Q: “What’s the difference between CAP consistency and ACID consistency?”

Strong Answer: “They’re completely different concepts:

CAP Consistency (Linearizability): All nodes in a distributed system see the same data at the same time. It’s about replication and distributed state.
ACID Consistency: Database transitions from one valid state to another. It’s about data integrity - foreign keys, constraints, triggers.

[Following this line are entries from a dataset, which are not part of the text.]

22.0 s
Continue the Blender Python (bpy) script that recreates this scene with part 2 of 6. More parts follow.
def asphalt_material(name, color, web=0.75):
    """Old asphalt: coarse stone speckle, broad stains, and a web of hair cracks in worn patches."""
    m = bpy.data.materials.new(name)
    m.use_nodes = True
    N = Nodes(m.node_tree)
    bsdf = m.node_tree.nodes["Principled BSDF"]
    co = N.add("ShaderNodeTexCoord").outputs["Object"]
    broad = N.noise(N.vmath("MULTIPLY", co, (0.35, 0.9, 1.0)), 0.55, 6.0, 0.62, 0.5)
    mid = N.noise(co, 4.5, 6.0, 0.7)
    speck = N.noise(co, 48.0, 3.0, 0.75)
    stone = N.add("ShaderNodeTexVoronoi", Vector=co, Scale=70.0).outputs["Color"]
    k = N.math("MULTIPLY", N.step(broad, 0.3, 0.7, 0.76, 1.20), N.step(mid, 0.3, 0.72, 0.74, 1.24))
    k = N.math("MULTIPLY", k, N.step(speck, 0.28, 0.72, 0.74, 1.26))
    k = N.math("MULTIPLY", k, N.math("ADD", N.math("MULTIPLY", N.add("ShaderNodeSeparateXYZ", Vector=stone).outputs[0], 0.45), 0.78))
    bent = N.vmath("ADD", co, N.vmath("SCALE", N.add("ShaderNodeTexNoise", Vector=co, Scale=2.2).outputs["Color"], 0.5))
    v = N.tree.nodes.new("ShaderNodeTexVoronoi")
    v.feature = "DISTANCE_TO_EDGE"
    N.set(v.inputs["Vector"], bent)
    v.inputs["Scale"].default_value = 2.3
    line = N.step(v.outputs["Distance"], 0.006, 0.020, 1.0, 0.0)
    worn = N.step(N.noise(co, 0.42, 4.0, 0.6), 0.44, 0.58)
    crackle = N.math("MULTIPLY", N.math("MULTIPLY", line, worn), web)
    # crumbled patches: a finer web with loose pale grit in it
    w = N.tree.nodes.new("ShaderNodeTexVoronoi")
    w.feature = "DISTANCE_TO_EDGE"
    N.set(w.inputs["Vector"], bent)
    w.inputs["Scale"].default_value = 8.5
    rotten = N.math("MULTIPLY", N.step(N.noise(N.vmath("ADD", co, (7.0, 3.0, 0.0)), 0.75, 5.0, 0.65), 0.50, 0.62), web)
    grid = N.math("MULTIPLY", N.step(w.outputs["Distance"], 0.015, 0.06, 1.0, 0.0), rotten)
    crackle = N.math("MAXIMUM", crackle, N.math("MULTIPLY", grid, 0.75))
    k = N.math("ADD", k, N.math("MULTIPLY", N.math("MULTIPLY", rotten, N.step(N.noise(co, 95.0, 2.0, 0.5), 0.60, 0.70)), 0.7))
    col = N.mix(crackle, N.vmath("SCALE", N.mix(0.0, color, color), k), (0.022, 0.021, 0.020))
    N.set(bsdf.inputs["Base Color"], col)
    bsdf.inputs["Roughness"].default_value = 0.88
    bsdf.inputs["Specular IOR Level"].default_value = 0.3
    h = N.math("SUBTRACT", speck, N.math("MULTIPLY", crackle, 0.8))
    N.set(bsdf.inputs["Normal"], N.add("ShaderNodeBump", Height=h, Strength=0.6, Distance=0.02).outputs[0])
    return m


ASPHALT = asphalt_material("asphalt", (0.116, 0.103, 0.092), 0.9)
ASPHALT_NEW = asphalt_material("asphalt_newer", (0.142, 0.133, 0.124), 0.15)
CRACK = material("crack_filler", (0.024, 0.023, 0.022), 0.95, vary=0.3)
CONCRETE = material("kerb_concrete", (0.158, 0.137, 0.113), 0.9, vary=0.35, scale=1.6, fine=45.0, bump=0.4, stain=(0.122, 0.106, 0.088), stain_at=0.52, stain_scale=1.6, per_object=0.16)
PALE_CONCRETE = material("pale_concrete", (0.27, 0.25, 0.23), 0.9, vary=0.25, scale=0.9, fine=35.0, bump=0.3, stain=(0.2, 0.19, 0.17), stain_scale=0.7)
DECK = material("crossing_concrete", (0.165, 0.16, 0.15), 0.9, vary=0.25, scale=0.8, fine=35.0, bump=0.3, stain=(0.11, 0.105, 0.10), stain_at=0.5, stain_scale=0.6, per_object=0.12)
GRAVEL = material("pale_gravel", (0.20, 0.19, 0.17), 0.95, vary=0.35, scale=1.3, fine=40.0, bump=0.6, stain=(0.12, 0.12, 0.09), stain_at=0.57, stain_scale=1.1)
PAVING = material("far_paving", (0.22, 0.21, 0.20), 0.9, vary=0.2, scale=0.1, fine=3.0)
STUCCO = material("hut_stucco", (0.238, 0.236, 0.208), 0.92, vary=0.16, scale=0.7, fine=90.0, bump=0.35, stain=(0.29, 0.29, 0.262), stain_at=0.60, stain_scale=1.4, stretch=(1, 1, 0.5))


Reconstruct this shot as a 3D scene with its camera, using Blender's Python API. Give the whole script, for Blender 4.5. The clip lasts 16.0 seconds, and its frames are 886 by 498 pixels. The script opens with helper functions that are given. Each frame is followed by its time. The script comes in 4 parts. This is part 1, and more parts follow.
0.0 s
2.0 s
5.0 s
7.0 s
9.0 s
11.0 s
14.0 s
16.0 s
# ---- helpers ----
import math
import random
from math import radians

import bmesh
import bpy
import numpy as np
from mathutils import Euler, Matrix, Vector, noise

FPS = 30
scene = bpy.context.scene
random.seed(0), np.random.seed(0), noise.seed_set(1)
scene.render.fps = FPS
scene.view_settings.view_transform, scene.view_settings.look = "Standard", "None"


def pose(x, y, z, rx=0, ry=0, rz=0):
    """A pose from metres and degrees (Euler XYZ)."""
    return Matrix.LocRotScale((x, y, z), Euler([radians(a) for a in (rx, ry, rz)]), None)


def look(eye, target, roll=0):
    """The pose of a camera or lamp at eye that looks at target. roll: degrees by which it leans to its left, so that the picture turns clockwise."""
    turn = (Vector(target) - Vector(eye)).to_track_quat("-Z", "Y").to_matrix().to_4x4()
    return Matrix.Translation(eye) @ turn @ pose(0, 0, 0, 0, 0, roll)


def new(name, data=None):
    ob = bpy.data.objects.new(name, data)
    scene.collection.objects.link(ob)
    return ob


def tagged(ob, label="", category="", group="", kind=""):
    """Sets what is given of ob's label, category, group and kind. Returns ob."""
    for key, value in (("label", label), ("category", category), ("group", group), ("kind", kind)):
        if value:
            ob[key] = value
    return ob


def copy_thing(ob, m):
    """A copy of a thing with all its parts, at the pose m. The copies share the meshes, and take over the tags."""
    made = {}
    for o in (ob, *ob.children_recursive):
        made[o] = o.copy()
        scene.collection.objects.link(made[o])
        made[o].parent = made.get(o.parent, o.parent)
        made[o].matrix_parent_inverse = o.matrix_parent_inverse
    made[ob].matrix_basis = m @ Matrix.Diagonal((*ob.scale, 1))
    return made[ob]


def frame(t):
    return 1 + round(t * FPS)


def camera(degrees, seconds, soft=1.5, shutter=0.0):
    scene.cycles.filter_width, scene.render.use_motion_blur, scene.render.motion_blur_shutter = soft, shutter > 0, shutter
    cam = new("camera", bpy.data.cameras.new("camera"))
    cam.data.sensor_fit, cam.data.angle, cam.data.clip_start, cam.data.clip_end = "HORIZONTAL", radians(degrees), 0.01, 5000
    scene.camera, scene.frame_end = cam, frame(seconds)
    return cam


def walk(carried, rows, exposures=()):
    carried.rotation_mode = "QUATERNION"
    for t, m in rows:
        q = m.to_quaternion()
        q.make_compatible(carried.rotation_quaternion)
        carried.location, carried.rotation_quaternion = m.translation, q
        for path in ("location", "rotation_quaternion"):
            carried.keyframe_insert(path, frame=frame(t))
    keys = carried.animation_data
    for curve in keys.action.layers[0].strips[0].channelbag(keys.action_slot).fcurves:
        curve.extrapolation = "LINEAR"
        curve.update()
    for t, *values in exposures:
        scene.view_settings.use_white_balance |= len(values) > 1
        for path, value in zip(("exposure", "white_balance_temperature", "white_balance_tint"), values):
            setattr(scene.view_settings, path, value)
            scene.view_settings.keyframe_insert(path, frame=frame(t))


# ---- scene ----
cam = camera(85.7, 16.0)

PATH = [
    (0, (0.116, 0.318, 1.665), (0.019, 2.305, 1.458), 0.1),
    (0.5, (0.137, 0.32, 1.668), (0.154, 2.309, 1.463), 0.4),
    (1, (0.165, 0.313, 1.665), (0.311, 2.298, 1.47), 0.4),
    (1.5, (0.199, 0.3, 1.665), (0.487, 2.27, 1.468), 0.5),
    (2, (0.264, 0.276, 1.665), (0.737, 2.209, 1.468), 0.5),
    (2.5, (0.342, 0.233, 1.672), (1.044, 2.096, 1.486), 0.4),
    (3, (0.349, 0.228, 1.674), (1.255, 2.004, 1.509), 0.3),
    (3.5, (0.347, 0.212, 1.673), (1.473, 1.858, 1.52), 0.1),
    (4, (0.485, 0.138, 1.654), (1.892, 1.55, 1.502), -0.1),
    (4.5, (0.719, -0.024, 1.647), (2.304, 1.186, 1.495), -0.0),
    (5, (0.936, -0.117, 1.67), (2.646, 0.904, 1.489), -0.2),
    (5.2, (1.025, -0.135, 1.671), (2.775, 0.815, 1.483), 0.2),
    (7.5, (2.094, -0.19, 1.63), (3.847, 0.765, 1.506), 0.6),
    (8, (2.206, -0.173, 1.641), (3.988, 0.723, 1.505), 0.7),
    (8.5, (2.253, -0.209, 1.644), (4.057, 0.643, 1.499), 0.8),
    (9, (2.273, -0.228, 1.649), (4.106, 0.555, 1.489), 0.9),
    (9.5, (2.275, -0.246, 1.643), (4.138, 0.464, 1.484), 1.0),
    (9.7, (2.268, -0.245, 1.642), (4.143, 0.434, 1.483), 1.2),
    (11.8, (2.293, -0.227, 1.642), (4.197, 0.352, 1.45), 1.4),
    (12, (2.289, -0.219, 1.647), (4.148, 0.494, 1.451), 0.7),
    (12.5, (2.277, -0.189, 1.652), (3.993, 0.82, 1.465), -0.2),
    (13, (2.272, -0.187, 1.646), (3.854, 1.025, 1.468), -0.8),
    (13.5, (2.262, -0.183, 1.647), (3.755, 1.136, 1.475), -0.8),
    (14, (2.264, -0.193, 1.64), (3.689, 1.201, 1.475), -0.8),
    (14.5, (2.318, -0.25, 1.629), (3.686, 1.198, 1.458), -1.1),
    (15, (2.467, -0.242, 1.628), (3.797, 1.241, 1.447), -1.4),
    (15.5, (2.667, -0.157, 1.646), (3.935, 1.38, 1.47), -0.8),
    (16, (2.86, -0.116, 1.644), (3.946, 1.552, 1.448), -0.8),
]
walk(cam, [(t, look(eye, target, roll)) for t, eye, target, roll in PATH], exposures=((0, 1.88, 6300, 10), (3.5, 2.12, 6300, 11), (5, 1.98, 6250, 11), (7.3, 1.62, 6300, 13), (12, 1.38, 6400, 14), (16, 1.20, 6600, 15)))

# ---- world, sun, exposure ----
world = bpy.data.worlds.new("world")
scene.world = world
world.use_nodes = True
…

A system can be ACID-consistent (all constraints satisfied) but CAP-inconsistent (replicas have different data). And vice versa.”

Quick Reference Card

╔══════════════════════════════════════════════════════════════╗
║                    CAP THEOREM CHEAT SHEET                    ║
╠══════════════════════════════════════════════════════════════╣
║                                                               ║
║  C = CONSISTENCY                                              ║
║      All nodes see same data at same time                     ║
║      Every read returns most recent write (or error)          ║
║                                                               ║
║  A = AVAILABILITY                                             ║
║      Every request gets a response                            ║
║      No timeouts, no errors (but maybe stale data)            ║
║                                                               ║
║  P = PARTITION TOLERANCE                                      ║
║      System works despite network failures                    ║
║      Required in any real distributed system                  ║
║                                                               ║
╠══════════════════════════════════════════════════════════════╣
║                                                               ║
║  THE REALITY: Partitions happen. Choose CP or AP.             ║
║                                                               ║
║  CP SYSTEMS          │  AP SYSTEMS                            ║
║  ────────────────────┼────────────────────                    ║
║  MongoDB             │  Cassandra                             ║
║  Redis Cluster       │  DynamoDB                              ║
║  HBase               │  CouchDB                               ║
║  Zookeeper           │  Riak                                  ║
║  etcd                │  DNS                                   ║
║                      │                                        ║
║  Use for:            │  Use for:                              ║
║  • Banking           │  • Social feeds                        ║
║  • Inventory         │  • Shopping carts                      ║
║  • Leader election   │  • Analytics                           ║
║                                                               ║
╠══════════════════════════════════════════════════════════════╣
║                                                               ║
║  PACELC (Extended):                                           ║
║  If Partition → A vs C                                        ║
║  Else (normal) → Latency vs Consistency                       ║
║                                                               ║
║  TUNABLE CONSISTENCY:                                         ║
║  Cassandra: ONE < QUORUM < ALL                                ║
║  MongoDB: w:1 < w:majority < w:all                            ║
║  DynamoDB: Eventually < Strongly consistent                   ║
║                                                               ║
╚══════════════════════════════════════════════════════════════╝

Summary

Concept	Key Point
CAP Theorem	Can only guarantee 2 of 3: Consistency, Availability, Partition Tolerance
Reality	Partitions happen, so you choose CP or AP
CP Systems	Sacrifice availability for correctness (MongoDB, Zookeeper)
AP Systems	Sacrifice consistency for uptime (Cassandra, DynamoDB)
PACELC	Extends CAP to include latency trade-offs in normal operation
Tunable	Modern databases let you choose per-operation
Key Insight	Different parts of your system can make different trade-offs

The CAP theorem isn’t about limitations - it’s about making informed trade-offs. Understanding it helps you design systems that behave correctly under real-world conditions, not just in ideal scenarios.